EXERCISE TASK:
Set the lines down again exactly, first line through the line that contains "scene = bpy.context.scene", with no pictures.
• • •
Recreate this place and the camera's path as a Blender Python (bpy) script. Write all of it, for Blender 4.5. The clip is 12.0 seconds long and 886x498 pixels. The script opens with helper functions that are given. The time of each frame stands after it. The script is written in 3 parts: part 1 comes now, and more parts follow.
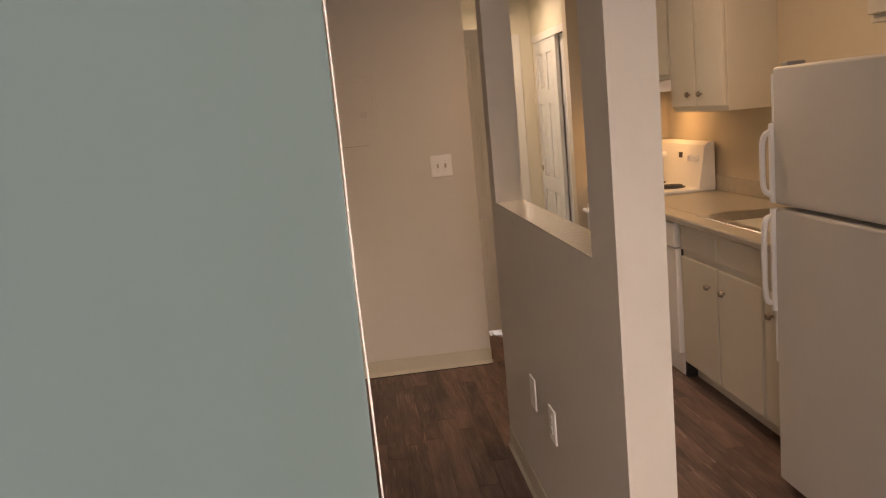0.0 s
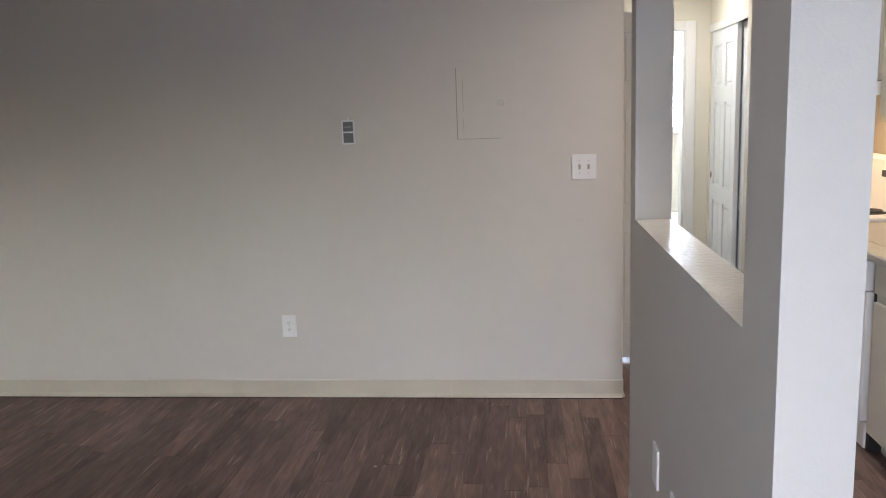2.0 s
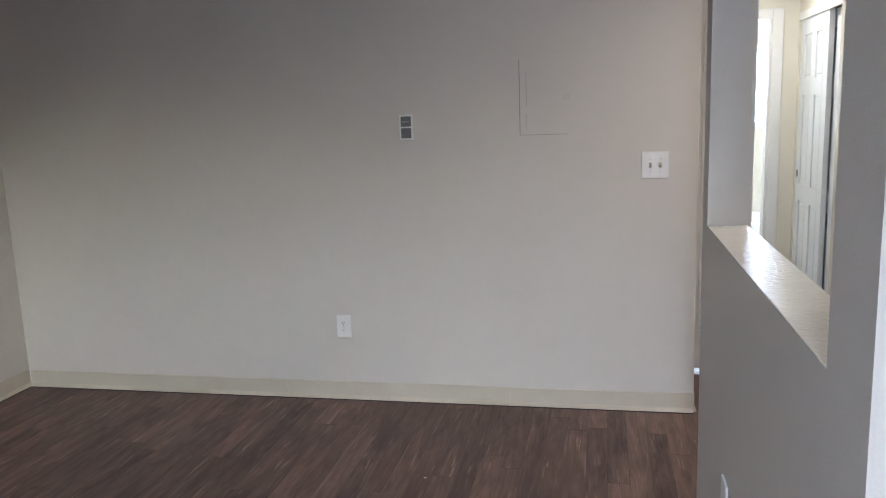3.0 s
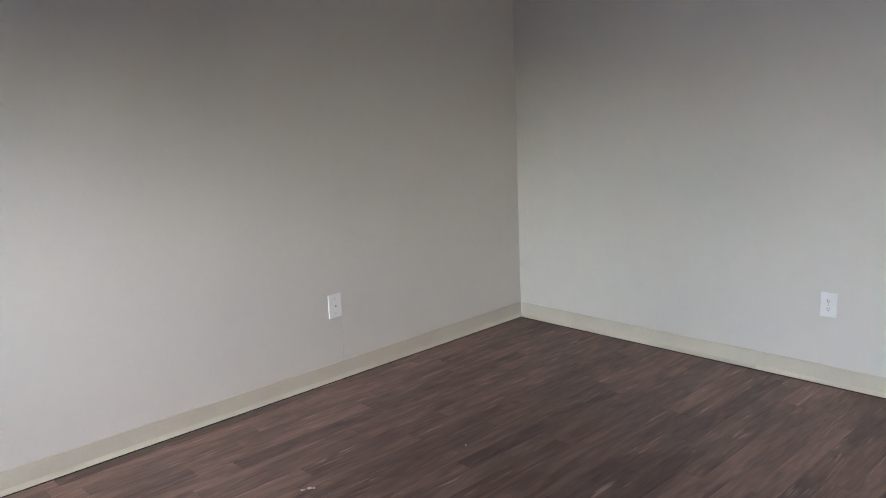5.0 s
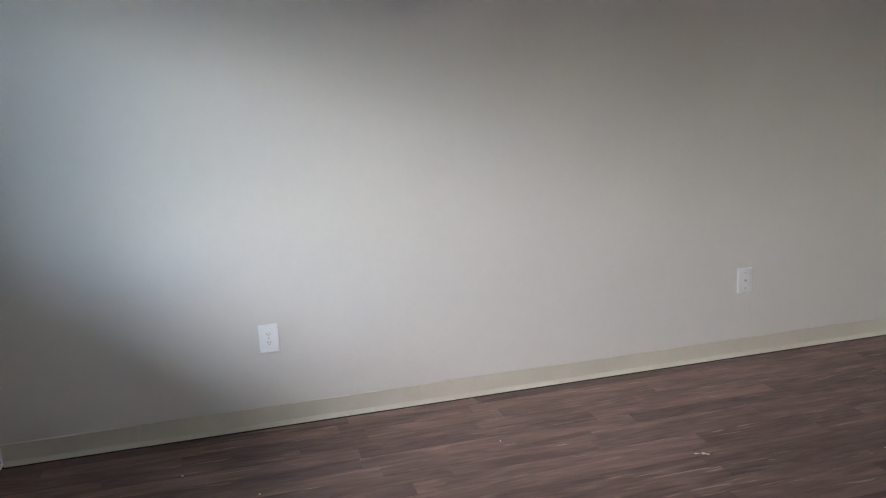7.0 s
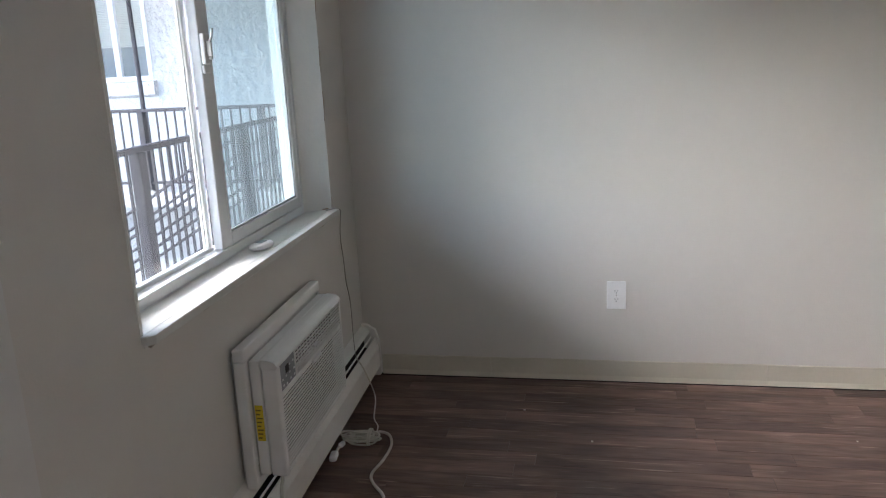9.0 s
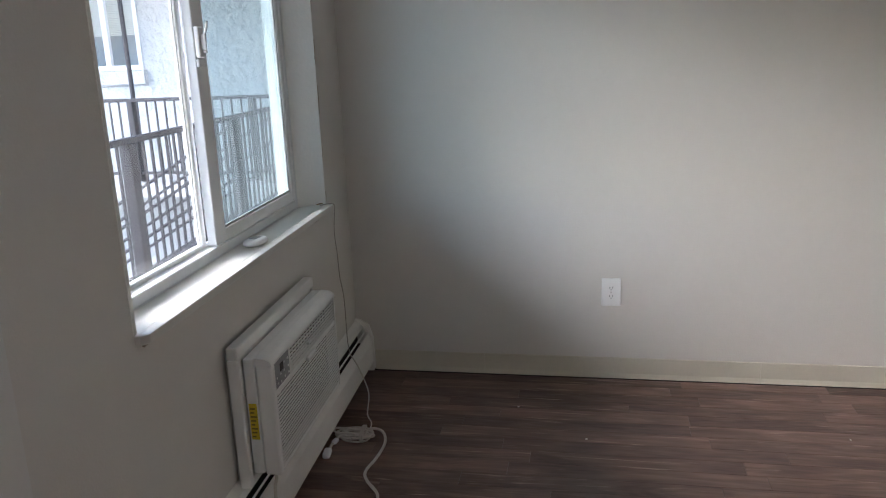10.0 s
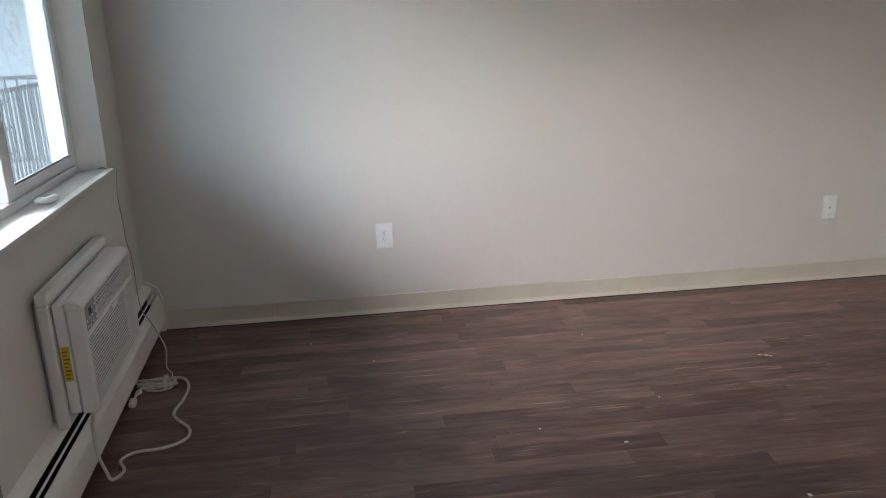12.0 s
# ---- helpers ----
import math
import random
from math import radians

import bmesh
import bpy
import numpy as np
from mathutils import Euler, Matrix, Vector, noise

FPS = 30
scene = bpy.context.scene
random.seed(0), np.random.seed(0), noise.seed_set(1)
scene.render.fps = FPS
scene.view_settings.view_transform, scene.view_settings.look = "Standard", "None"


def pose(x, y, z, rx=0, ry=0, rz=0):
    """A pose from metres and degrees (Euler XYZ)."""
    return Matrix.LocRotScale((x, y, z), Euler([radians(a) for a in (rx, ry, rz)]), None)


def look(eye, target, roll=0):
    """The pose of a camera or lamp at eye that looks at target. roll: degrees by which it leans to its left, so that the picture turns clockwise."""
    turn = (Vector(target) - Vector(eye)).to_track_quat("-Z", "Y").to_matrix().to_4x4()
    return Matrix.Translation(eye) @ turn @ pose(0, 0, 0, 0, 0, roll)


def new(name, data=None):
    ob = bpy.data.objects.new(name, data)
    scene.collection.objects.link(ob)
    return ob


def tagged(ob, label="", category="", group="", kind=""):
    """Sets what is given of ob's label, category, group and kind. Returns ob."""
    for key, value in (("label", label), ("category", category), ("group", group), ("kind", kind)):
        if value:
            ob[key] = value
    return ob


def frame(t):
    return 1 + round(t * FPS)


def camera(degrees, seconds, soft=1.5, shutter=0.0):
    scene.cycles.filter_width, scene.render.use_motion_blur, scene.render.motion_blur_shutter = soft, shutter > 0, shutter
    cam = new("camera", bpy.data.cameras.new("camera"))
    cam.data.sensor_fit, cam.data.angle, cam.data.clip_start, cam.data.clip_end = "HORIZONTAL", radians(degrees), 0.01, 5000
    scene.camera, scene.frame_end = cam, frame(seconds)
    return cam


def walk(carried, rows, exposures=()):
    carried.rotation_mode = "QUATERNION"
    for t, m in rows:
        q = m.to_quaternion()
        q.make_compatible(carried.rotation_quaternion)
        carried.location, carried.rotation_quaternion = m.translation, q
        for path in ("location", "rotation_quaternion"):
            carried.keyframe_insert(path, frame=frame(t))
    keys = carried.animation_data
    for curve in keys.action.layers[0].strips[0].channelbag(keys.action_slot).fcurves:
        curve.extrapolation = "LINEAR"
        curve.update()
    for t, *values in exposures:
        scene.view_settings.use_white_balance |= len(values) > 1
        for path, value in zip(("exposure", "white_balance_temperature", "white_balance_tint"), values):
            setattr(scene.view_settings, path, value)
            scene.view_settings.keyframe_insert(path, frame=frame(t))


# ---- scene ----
• • •
FINAL RESULT:
Recreate this place and the camera's path as a Blender Python (bpy) script. Write all of it, for Blender 4.5. The clip is 12.0 seconds long and 886x498 pixels. The script opens with helper functions that are given. The time of each frame stands after it. The script is written in 3 parts: part 1 comes now, and more parts follow.
0.0 s
2.0 s
3.0 s
5.0 s
7.0 s
9.0 s
10.0 s
12.0 s
# ---- helpers ----
import math
import random
from math import radians

import bmesh
import bpy
import numpy as np
from mathutils import Euler, Matrix, Vector, noise

FPS = 30
scene = bpy.context.scene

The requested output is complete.